Prompt Engineering

Prompt engineering is the act of adjusting the text you send (your prompt) to an Large Language Model (LLM) to give the AI the best chance at producing output that is useful to you. This is a fundamental skill independent of the specific LLM you are interacting with (Gemini, ChatGPT, Claude, etc…). The goal of this page is to provide you with some basic guidelines to consider when crafting your prompts.

Remember: Expect any interaction with a LLM to be an iterative back-and-forth. It is normal not to get the right answer at first! A fundamental step in prompt engineering is simply “try again”. If an LLM’s output isn’t useful to you, that is a good indicator to take a critical look at your own text.

Getting the Most from AI Assistants

Be Specific, Include as Much Context as Possible

  • ❌ “This doesn’t work”

  • ✅ “I’m getting a ‘NameError: name ‘dataset’ is not defined’ when trying to run ij.py.show(dataset). Here’s my code: [paste code]”

Avoid Bias Leading Towards a Particular Answer

  • ❌ “Why is Colab better than other Jupyter notebook environments?”

  • ✅ “Give me an unbiased assessment of the current options for running Jupyter notebooks in a table with pros and cons”

Ask for Explanations, Not Just Code

  • ❌ “Write code to filter an image”

  • ✅ “Explain the difference between Gaussian blur and median filtering, explain the options for both in PyImageJ and their pros & cons”

Request Step-by-Step Breakdowns

  • ❌ “How do I segment cells?”

  • ✅ “What steps are needed for segmenting the cells in a DAPI-stained image?”

  • ✅ “Explain this process of cell segmentation, creating well-documented cells using PyImageJ for each step: preprocessing → thresholding → watershed”

Ask Gemini to Defend its Choices

  • ❌ “Thanks for this notebook, now I’m going to publish it!”

  • ✅ “Why did you convert these images to numpy for processing? Could it be done in PyImageJ directly?”

Understanding Hallucinations

Hallucinations are when an LLM generates false outputs. Fundamentally, this underscores a core principle of all LLMs:

⚠️LLMs are Statistical Constructs that DO NOT understand meaning⚠️

It is important to understand that LLMs:

  • Work by generating the “most likely” responses, based on their context and training data

  • Are tuned to be sensitive to your words: they can pick up on subtle bias and reflect that back to you

  • Tend to be overly positive, optimistic, and self-confident

Common areas you may run into hallucinations include:

  • Specific code usage: methods or packages that don’t exist

  • Recent facts: LLM’s knowledge is frozen at their time of training and rely on internal web searches for the latest information

  • Obscure facts: particulars from publications, legal documents, etc…

  • In references themselves: made-up names, URLs, paper titles

In Google Colab we have also noticed hallucinations in terms of understanding incorrect but not failing code cell output.

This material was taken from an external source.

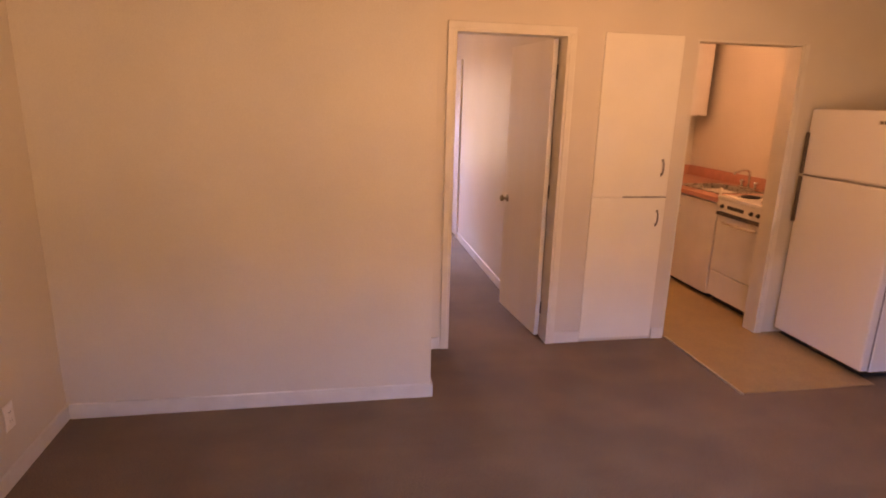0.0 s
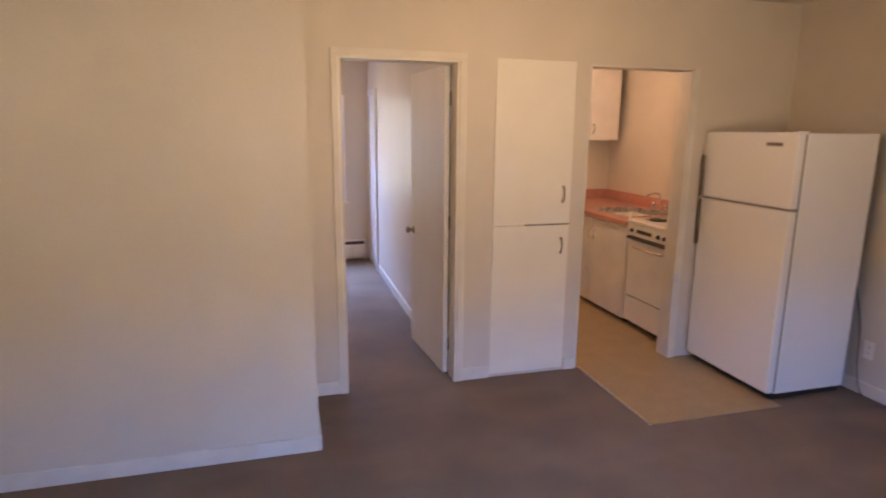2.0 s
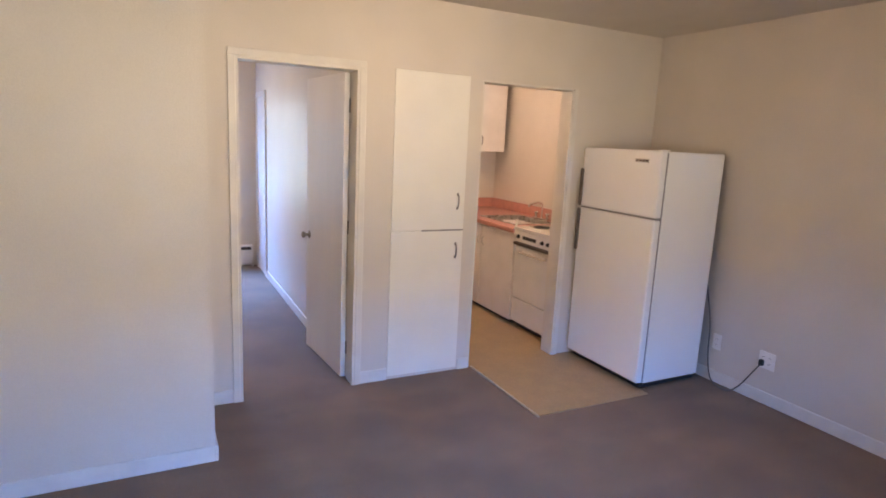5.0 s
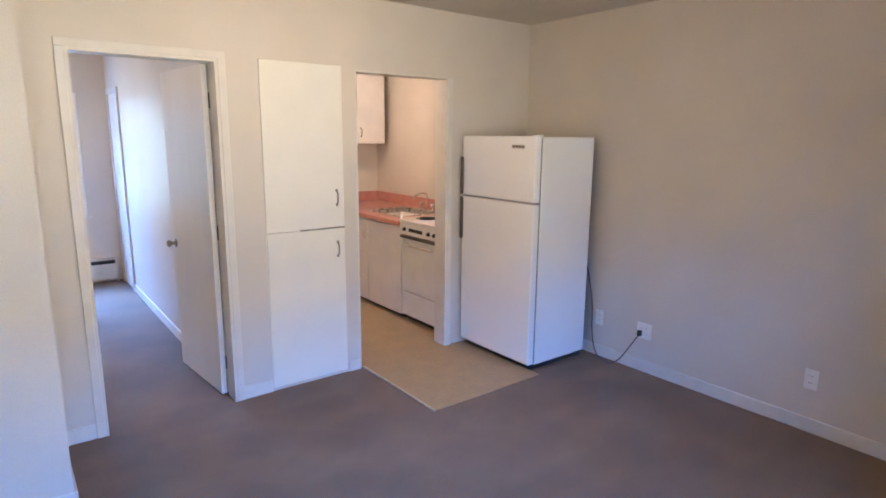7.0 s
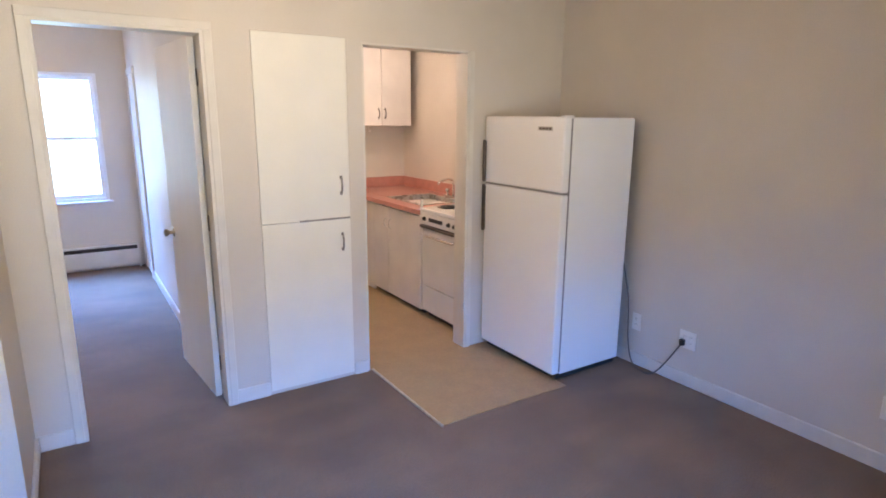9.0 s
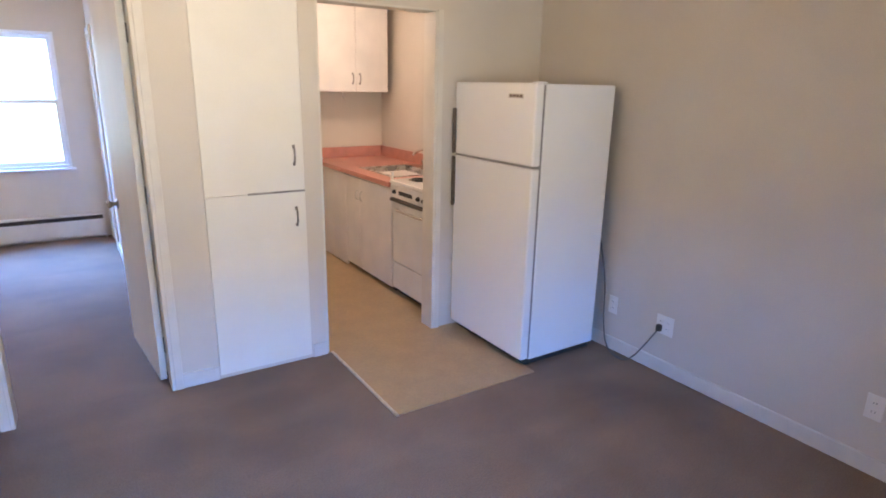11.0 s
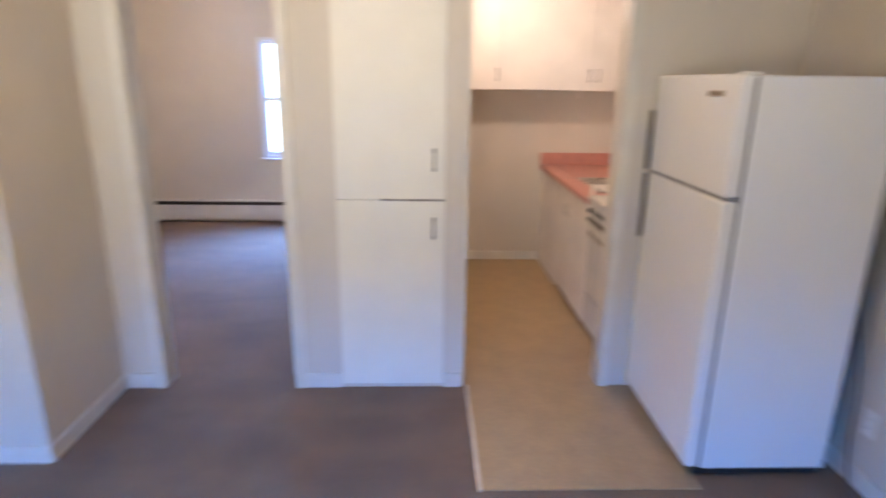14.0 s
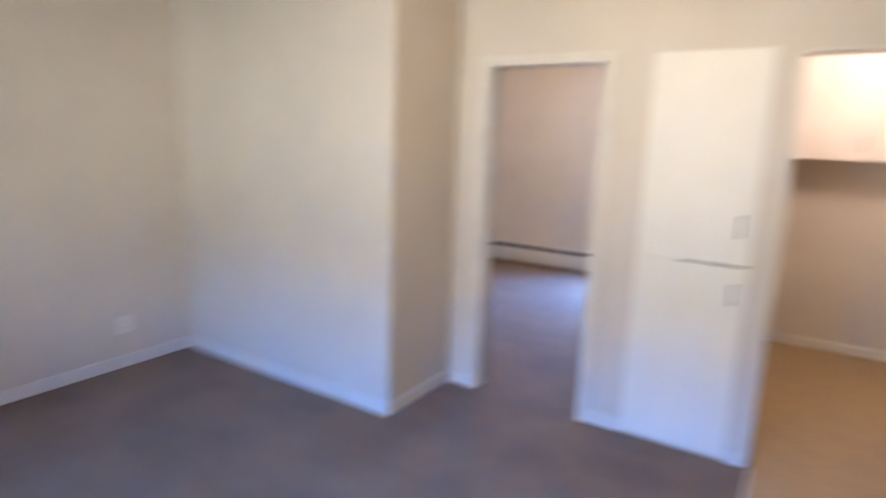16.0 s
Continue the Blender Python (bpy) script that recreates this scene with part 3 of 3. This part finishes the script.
def stove():
    Y0, Y1, XF = 0.155, 0.745, 1.705
    s = thing("stove", 2.08, 0.51, 0.0, "white enamel electric stove with front knobs", "stove")
    part("body", box(XF + 0.03, XE - 0.01, Y0, Y1, 0.06, 0.895, 0.004), STOVE, s)
    part("base", box(XF + 0.06, XE - 0.03, Y0 + 0.01, Y1 - 0.01, 0.008, 0.06), TOE, s, "dark recessed base")
    part("cooktop", box(XF - 0.02, XE - 0.01, Y0 - 0.006, Y1 + 0.006, 0.897, 0.925, 0.006, 2), STOVE, s)
    cp = part("control_panel", box(XF - 0.015, XF + 0.03, Y0, Y1, 0.795, 0.895, 0.005, 2), STOVE, s)
    part("panel_strip", box(XF - 0.018, XF - 0.015, Y1 - 0.33, Y1 - 0.13, 0.828, 0.858, 0.001), BLACK, cp, "dark printed strip")
    for y in (Y1 - 0.50, Y1 - 0.42, Y1 - 0.07):
        m = Matrix.Translation((XF - 0.015, y, 0.843)) @ Matrix.Rotation(radians(-90), 4, "Y")
        part("knob", add_lathe(bmesh.new(), m, [(0.018, 0), (0.018, 0.005), (0.014, 0.008), (0.012, 0.020), (0.008, 0.023)], 16), BLACK, cp, "black control knob")
    part("trim_bar", box(XF - 0.024, XF + 0.02, Y0, Y1, 0.765, 0.788, 0.004), DARKMETAL, s, "dark metal trim under the controls")
    od = part("oven_door", box(XF, XF + 0.03, Y0 + 0.002, Y1 - 0.002, 0.285, 0.762, 0.006, 2), STOVE, s)
    bm = add_sweep(bmesh.new(), smooth([(XF, Y0 + 0.10, 0.715), (XF - 0.035, Y0 + 0.12, 0.715), (XF - 0.04, 0.51, 0.715), (XF - 0.035, Y1 - 0.12, 0.715), (XF, Y1 - 0.10, 0.715)]), 0.010)
    part("oven_handle", bm, CHROME, od, "chrome bar handle", True)
    part("drawer", box(XF, XF + 0.03, Y0 + 0.002, Y1 - 0.002, 0.065, 0.279, 0.006, 2), STOVE, s)
    part("back_guard", box(XE - 0.05, XE - 0.012, Y0, Y1, 0.925, 1.02, 0.006, 2), STOVE, s)
    part("side_post", box(XF - 0.005, XF + 0.018, Y1 + 0.006, Y1 + 0.020, 0.70, 0.985, 0.003), STOVE, s, "upright white side guard")
    for x, y, r in ((1.87, 0.30, 0.095), (1.87, 0.60, 0.078), (2.19, 0.30, 0.078), (2.19, 0.60, 0.095)):
        br = part("burner", add_lathe(bmesh.new(), Matrix.Translation((x, y, 0.925)), [(r + 0.018, 0), (r + 0.018, 0.004), (r + 0.006, 0.005), (r + 0.004, 0.002)], 28), CHROME, s, "chrome drip ring")
        turns = [(x + (0.015 + (r - 0.018) * k / 72) * math.cos(k * 0.35), y + (0.015 + (r - 0.018) * k / 72) * math.sin(k * 0.35), 0.934) for k in range(73)]
        part("coil", add_sweep(bmesh.new(), turns, 0.0045, 6), BLACK, br, "black electric coil")


def wall_cabinet():
    Z0, Z1, Y0 = 1.55, 2.40, 2.062
    c = thing("wall_cabinet", 1.57, 2.29, Z0, "cream painted kitchen wall cabinets with three doors", "cabinet")
    part("body", box(KX0 + 0.002, 2.36, Y0 + 0.02, KY1 - 0.001, Z0, Z1), KITCH, c)
    for x0, x1, hx in ((KX0 + 0.004, 1.268, 1.235), (1.272, 2.023, 1.990), (2.027, 2.359, 2.062)):
        d = part("door", box(x0, x1, Y0, Y0 + 0.02, Z0 - 0.004, Z1 - 0.04, 0.003), KITCH, c)
        bow_handle("handle", hx, Y0, Z0 + 0.115, 0.085, PEWTER, d, 0.022)
    part("cornice", box(KX0 + 0.002, 2.36, Y0 + 0.004, Y0 + 0.02, Z1 - 0.04, Z1), KITCH, c)
    for x in (1.62, 1.95):
        h = thing("cup_hook", x, 2.21, Z0, "small white cup hook under the wall cabinet", "hook", "cup hooks")
        pts = [(x, 2.21, Z0), (x, 2.21, Z0 - 0.035), (x, 2.20, Z0 - 0.06), (x, 2.18, Z0 - 0.062), (x, 2.17, Z0 - 0.045)]
        part("wire", add_sweep(bmesh.new(), smooth(pts, 4), 0.004, 6), PLATE, h)


base_cabinet()
worktop()
stove()
wall_cabinet()


# ---- baseboard heaters ----
def heater(name_label, x0, x1, y, inward):
    """A fin-tube baseboard heater: back plate, hood, front cover, end caps and the slot between."""
    h = thing("baseboard_heater", (x0 + x1) / 2, y, 0.0, name_label, "heater", "baseboard heaters")
    s = inward
    def ybox(a, b, z0, z1, xa, xb, bev=0.0):
        lo, hi = sorted((y + s * a, y + s * b))
        return box(xa, xb, lo, hi, z0, z1, bev)
    part("back_plate", ybox(0.001, 0.008, 0.02, 0.26, x0, x1), TRIM, h)
    part("hood", ybox(0.008, 0.062, 0.245, 0.262, x0, x1, 0.003), TRIM, h)
    part("front_cover", ybox(0.058, 0.068, 0.035, 0.205, x0 + 0.02, x1 - 0.02, 0.003), TRIM, h)
    # block in place of the fins, its dark colour gives the slot's shade
    part("shaded_fin_tube", ybox(0.010, 0.050, 0.06, 0.238, x0 + 0.022, x1 - 0.022), TOE, h, "fin tube block, darkened for the shade inside the slot")
    for a, b in ((x0 - 0.001, x0 + 0.019), (x1 - 0.019, x1 + 0.001)):
        part("end_cap", ybox(0.008, 0.072, 0.0, 0.264, a, b, 0.003), TRIM, h)
    return h


heater("long white baseboard heater under the bedroom window", BX0 + 0.02, -0.09, BY1, -1)
heater("white baseboard heater along the window wall by the corner", -2.62, 0.6, YS, 1)


# ---- bedroom closet door ----
def closet_door():
    d = thing("door_2", BX1, 3.50, 0, "white closed closet door in the bedroom side wall", "door", kind="structure")
    part("door_leaf", box(BX1 - 0.008, BX1 - 0.001, 3.22, 3.72, 0.01, 2.03), TRIM, d)
    bm = box(BX1 - 0.020, BX1, 3.165, 3.22, 0.0, 2.085, 0.003)
    add_box(bm, BX1 - 0.020, BX1, 3.72, 3.77, 0.0, 2.085, 0.003)
    add_box(bm, BX1 - 0.020, BX1, 3.22, 3.72, 2.03, 2.085, 0.003)
    part("casing", bm, TRIM, d)


closet_door()


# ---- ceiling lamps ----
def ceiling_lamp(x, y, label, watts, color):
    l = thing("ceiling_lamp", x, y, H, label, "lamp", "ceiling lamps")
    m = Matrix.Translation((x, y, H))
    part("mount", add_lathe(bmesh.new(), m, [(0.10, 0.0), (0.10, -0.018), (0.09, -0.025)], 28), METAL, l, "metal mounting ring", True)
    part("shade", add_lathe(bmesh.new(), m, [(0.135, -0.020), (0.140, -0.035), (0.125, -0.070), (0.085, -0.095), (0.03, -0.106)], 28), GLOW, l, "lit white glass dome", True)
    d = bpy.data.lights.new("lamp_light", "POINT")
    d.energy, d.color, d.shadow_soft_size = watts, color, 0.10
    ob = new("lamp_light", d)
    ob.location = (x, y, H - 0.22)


ceiling_lamp(1.28, 1.25, "lit glass dome lamp on the kitchen ceiling", 31, (1.0, 0.78, 0.67))
ceiling_lamp(-1.75, 2.30, "lit glass dome lamp on the bedroom ceiling", 42, (1.0, 0.72, 0.50))
# unseen living-room lamp, added to warm the upper walls and fridge front
ceiling_lamp(0.30, -1.45, "unseen glass dome lamp added to warm the living-room walls", 26, (1.0, 0.71, 0.47))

For example, imagine a cell that segments an image and reports the number of objects found: Gemini may hallucinate a particular number of cells (“You found 67 cells. Segmentation works!”) when in reality segmentation failed and only one or zero cells were found. This may be a sign that the Gemini chatbot has access to all cell outputs, but doesn’t necessarily understand all formats of output.

General approaches for handling hallucinations include:

  • Be skeptical of verbatim LLM output. Ask for sources and verify they exist (e.g. using your own searching, or other LLMs).

  • Rely on your prompt engineering skills. Try again, be specific, and tell the LLM what it got wrong and what you expected.

More Conversation Starters

Gemini is your tutor in the AI tutorial notebook: the hope is to have a natural conversation about your goals, so that Gemini can guide you to success.

Here are some ideas for more useful interactions:

Real-world Use:

I work with [microscopy type] images of [sample type] - what image processing skills would be most useful to me?

I currently use [other software] for [task] - how would I do this in PyImageJ?

Focus on Specific Areas:

What coding fundamentals should I practice for scientific computing?

What Colab features can help with my research?

Objective Navigation:

Show me a learning pathway for cell segmentation

What should I try next based on my current skill level?

Context Switching:

I want to focus on real research applications

What can I practice that will help with reproducible workflows?

Best Practices:

Do you have any thoughts on my approach to [previous activity]

What common mistakes should I watch out for?

Theory & Understanding:

Explain the theory behind [concept I just practiced]

Break down [complex topic] into smaller steps

Environment-Specific:

What should I know about running this locally instead of in Colab?

How would this work in a headless environment?